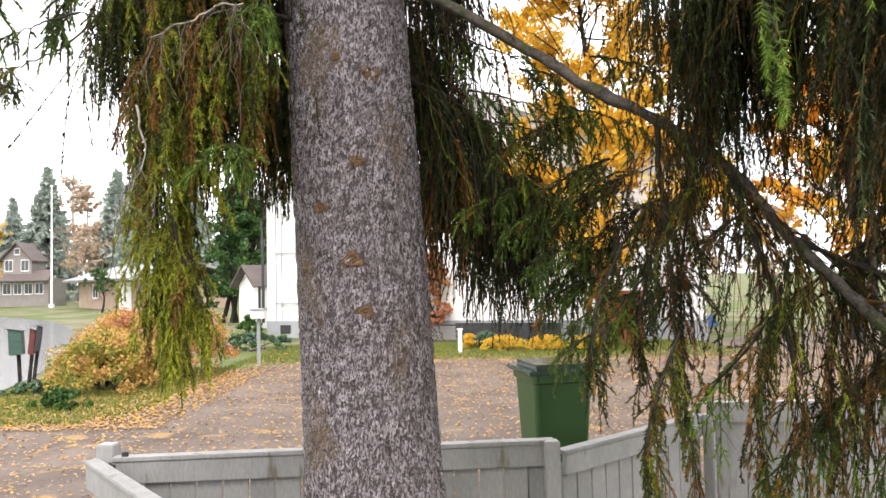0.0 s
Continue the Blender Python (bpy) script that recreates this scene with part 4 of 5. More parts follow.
# green sprays lying across the trunk
for pts, tw, tn in (([(-0.45, 2.6, 4.25), (-0.42, 2.46, 4.28), (-0.4, 2.36, 4.18)], 50, 0.52), ([(-0.55, 2.6, 4.1), (-0.56, 2.46, 4.1), (-0.55, 2.4, 4.0)], 44, 0.54), ([(-0.3, 2.6, 4.75), (-0.3, 2.44, 4.78), (-0.28, 2.36, 4.62)], 50, 0.52), ([(-0.45, 2.6, 5.0), (-0.48, 2.44, 5.02), (-0.5, 2.36, 4.85)], 50, 0.52), ([(-0.45, 2.6, 4.0), (-0.5, 2.45, 4.02), (-0.52, 2.35, 3.92)], 26, 0.5), ([(-0.4, 2.6, 4.6), (-0.42, 2.4, 4.62), (-0.4, 2.3, 4.52)], 34, 0.48), ([(-0.5, 2.6, 4.55), (-0.62, 2.45, 4.6), (-0.75, 2.35, 4.5)], 40, 0.52), ([(-0.15, 2.6, 5.0), (-0.05, 2.45, 5.02), (0.05, 2.35, 4.9)], 40, 0.5), ([(-0.3, 2.6, 5.2), (-0.25, 2.4, 5.22), (-0.2, 2.3, 5.05)], 34, 0.46), ([(-0.15, 2.6, 4.2), (-0.08, 2.48, 4.2), (-0.02, 2.42, 4.1)], 34, 0.5),
                    ([(-0.35, 2.6, 4.42), (-0.5, 2.42, 4.4), (-0.72, 2.3, 4.36)], 20, 0.3), ([(-0.3, 2.6, 4.75), (-0.45, 2.35, 4.74), (-0.62, 2.2, 4.7)], 20, 0.36), ([(-0.3, 2.6, 4.7), (-0.2, 2.4, 4.72), (-0.08, 2.25, 4.64)], 20, 0.36), ([(-0.3, 2.6, 4.3), (-0.2, 2.4, 4.36), (-0.1, 2.3, 4.28)], 16, 0.42), ([(-0.4, 2.6, 5.6), (-0.3, 2.3, 5.65), (-0.15, 2.1, 5.5)], 24, 0.38), ([(-0.5, 2.6, 6.1), (-0.6, 2.3, 6.2), (-0.75, 2.1, 6.1)], 26, 0.4), ([(-0.5, 2.6, 6.5), (-0.35, 2.2, 6.6), (-0.2, 2.0, 6.4)], 30, 0.34)):
    plumes(spruce, pts, 0.007, 0.003, boughs=int(tw * 0.8), u0=0.1, reach=(0.1, 0.26), hang=0.2, shoot=(0.05, 0.1), every=0.036, sag=0.2, tint=min(tn + 0.08, 0.56), vary=0.06, rust=0.03, needled=NEEDLES if tn > 0.45 else FRESH, per_metre=300, size=0.021, width=0.0055, core=0.003)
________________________
- [Exercise directions] Repeat the data exactly, without the pictures.

- [Exercise output]
0.0 s
Continue the Blender Python (bpy) script that recreates this scene with part 4 of 5. More parts follow.
# green sprays lying across the trunk
for pts, tw, tn in (([(-0.45, 2.6, 4.25), (-0.42, 2.46, 4.28), (-0.4, 2.36, 4.18)], 50, 0.52), ([(-0.55, 2.6, 4.1), (-0.56, 2.46, 4.1), (-0.55, 2.4, 4.0)], 44, 0.54), ([(-0.3, 2.6, 4.75), (-0.3, 2.44, 4.78), (-0.28, 2.36, 4.62)], 50, 0.52), ([(-0.45, 2.6, 5.0), (-0.48, 2.44, 5.02), (-0.5, 2.36, 4.85)], 50, 0.52), ([(-0.45, 2.6, 4.0), (-0.5, 2.45, 4.02), (-0.52, 2.35, 3.92)], 26, 0.5), ([(-0.4, 2.6, 4.6), (-0.42, 2.4, 4.62), (-0.4, 2.3, 4.52)], 34, 0.48), ([(-0.5, 2.6, 4.55), (-0.62, 2.45, 4.6), (-0.75, 2.35, 4.5)], 40, 0.52), ([(-0.15, 2.6, 5.0), (-0.05, 2.45, 5.02), (0.05, 2.35, 4.9)], 40, 0.5), ([(-0.3, 2.6, 5.2), (-0.25, 2.4, 5.22), (-0.2, 2.3, 5.05)], 34, 0.46), ([(-0.15, 2.6, 4.2), (-0.08, 2.48, 4.2), (-0.02, 2.42, 4.1)], 34, 0.5),
                    ([(-0.35, 2.6, 4.42), (-0.5, 2.42, 4.4), (-0.72, 2.3, 4.36)], 20, 0.3), ([(-0.3, 2.6, 4.75), (-0.45, 2.35, 4.74), (-0.62, 2.2, 4.7)], 20, 0.36), ([(-0.3, 2.6, 4.7), (-0.2, 2.4, 4.72), (-0.08, 2.25, 4.64)], 20, 0.36), ([(-0.3, 2.6, 4.3), (-0.2, 2.4, 4.36), (-0.1, 2.3, 4.28)], 16, 0.42), ([(-0.4, 2.6, 5.6), (-0.3, 2.3, 5.65), (-0.15, 2.1, 5.5)], 24, 0.38), ([(-0.5, 2.6, 6.1), (-0.6, 2.3, 6.2), (-0.75, 2.1, 6.1)], 26, 0.4), ([(-0.5, 2.6, 6.5), (-0.35, 2.2, 6.6), (-0.2, 2.0, 6.4)], 30, 0.34)):
    plumes(spruce, pts, 0.007, 0.003, boughs=int(tw * 0.8), u0=0.1, reach=(0.1, 0.26), hang=0.2, shoot=(0.05, 0.1), every=0.036, sag=0.2, tint=min(tn + 0.08, 0.56), vary=0.06, rust=0.03, needled=NEEDLES if tn > 0.45 else FRESH, per_metre=300, size=0.021, width=0.0055, core=0.003)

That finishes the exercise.